THE PROBLEM: Type again, exactly, the lines below from the start through the line that includes "random.seed(0), np.random.seed(0), noise.seed_set(1)".

===== RECORD LIST =====

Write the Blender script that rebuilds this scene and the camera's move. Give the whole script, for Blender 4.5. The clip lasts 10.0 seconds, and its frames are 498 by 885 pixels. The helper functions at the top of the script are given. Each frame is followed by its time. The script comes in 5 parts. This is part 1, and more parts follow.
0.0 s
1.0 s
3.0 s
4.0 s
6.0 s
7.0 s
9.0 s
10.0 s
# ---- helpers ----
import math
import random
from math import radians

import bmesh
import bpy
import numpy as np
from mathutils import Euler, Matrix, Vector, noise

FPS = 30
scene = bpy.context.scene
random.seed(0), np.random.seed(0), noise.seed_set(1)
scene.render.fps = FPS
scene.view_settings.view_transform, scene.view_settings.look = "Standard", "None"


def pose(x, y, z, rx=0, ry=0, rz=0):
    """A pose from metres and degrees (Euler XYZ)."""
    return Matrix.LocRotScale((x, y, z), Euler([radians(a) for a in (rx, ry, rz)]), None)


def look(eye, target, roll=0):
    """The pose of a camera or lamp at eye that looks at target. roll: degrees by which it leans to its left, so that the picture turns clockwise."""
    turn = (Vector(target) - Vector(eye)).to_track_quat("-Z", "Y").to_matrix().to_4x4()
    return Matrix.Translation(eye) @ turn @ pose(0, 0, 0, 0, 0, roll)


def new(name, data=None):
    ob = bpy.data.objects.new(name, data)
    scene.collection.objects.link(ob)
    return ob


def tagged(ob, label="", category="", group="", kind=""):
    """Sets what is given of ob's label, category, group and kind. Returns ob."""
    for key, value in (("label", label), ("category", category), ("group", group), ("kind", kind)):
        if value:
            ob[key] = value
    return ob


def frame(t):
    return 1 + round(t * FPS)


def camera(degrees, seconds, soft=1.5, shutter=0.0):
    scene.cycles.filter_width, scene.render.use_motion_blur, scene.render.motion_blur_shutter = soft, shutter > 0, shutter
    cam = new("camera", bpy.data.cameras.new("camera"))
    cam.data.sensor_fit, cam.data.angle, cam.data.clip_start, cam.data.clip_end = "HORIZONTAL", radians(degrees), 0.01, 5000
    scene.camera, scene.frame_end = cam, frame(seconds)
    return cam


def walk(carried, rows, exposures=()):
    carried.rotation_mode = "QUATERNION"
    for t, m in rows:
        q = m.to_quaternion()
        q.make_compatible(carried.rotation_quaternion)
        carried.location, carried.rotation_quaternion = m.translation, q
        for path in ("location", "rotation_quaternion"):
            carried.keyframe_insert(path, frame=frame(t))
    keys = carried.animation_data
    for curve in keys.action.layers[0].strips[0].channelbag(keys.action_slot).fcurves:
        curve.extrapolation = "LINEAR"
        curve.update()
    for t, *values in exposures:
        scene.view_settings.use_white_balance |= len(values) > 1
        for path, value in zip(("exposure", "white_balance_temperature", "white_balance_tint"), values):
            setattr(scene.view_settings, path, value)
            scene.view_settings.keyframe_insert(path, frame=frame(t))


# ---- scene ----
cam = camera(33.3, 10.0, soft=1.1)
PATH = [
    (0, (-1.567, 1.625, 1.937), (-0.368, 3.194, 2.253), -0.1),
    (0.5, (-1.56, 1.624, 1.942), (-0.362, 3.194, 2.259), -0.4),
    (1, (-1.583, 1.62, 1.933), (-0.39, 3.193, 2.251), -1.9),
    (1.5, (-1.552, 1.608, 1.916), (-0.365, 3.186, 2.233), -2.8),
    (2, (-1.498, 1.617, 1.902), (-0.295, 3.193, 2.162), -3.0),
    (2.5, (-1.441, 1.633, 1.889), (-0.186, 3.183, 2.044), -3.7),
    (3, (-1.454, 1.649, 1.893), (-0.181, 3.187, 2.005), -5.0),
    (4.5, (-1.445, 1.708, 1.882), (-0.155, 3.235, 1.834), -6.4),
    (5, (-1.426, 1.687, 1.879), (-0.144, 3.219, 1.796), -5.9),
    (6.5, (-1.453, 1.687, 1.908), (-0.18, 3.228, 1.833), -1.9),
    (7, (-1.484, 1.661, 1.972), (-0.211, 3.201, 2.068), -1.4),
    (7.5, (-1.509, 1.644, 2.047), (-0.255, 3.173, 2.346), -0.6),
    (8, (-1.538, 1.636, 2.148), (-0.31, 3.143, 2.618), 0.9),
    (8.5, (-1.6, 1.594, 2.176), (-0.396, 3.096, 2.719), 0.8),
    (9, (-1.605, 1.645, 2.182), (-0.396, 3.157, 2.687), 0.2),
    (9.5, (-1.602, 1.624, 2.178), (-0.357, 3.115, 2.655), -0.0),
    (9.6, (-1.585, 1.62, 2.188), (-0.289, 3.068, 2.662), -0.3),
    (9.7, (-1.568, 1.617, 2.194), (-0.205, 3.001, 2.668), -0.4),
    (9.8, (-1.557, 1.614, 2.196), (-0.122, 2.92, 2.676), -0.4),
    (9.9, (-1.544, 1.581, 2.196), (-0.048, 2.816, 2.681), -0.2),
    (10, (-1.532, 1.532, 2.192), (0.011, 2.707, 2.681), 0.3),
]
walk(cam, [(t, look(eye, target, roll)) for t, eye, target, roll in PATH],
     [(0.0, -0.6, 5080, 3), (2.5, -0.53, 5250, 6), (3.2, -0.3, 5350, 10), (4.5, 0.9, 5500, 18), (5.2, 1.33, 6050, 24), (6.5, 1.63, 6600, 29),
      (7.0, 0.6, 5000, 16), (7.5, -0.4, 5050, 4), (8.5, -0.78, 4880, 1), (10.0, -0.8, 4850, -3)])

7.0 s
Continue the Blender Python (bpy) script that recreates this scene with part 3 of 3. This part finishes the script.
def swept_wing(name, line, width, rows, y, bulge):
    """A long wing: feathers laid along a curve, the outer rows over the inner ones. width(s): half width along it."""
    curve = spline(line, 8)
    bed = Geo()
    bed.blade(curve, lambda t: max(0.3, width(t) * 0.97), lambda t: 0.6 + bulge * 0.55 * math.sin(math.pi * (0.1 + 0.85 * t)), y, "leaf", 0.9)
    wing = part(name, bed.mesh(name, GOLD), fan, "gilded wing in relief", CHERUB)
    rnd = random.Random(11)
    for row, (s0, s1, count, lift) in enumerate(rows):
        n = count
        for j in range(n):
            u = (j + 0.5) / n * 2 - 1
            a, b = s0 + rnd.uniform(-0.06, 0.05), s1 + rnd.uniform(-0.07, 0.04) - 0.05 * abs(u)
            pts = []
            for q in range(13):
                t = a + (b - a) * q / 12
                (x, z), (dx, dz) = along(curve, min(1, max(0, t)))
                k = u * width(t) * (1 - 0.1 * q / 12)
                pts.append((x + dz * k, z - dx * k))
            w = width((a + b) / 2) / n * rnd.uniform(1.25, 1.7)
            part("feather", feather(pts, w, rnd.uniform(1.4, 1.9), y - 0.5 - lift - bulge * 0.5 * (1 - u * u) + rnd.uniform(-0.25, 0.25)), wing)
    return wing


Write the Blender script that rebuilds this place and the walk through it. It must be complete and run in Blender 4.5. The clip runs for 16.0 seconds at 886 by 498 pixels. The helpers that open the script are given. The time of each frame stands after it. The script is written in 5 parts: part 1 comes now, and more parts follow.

=====

OUTPUT FOR THIS EXERCISE:
Write the Blender script that rebuilds this scene and the camera's move. Give the whole script, for Blender 4.5. The clip lasts 10.0 seconds, and its frames are 498 by 885 pixels. The helper functions at the top of the script are given. Each frame is followed by its time. The script comes in 5 parts. This is part 1, and more parts follow.
0.0 s
1.0 s
3.0 s
4.0 s
6.0 s
7.0 s
9.0 s
10.0 s
# ---- helpers ----
import math
import random
from math import radians

import bmesh
import bpy
import numpy as np
from mathutils import Euler, Matrix, Vector, noise

FPS = 30
scene = bpy.context.scene
random.seed(0), np.random.seed(0), noise.seed_set(1)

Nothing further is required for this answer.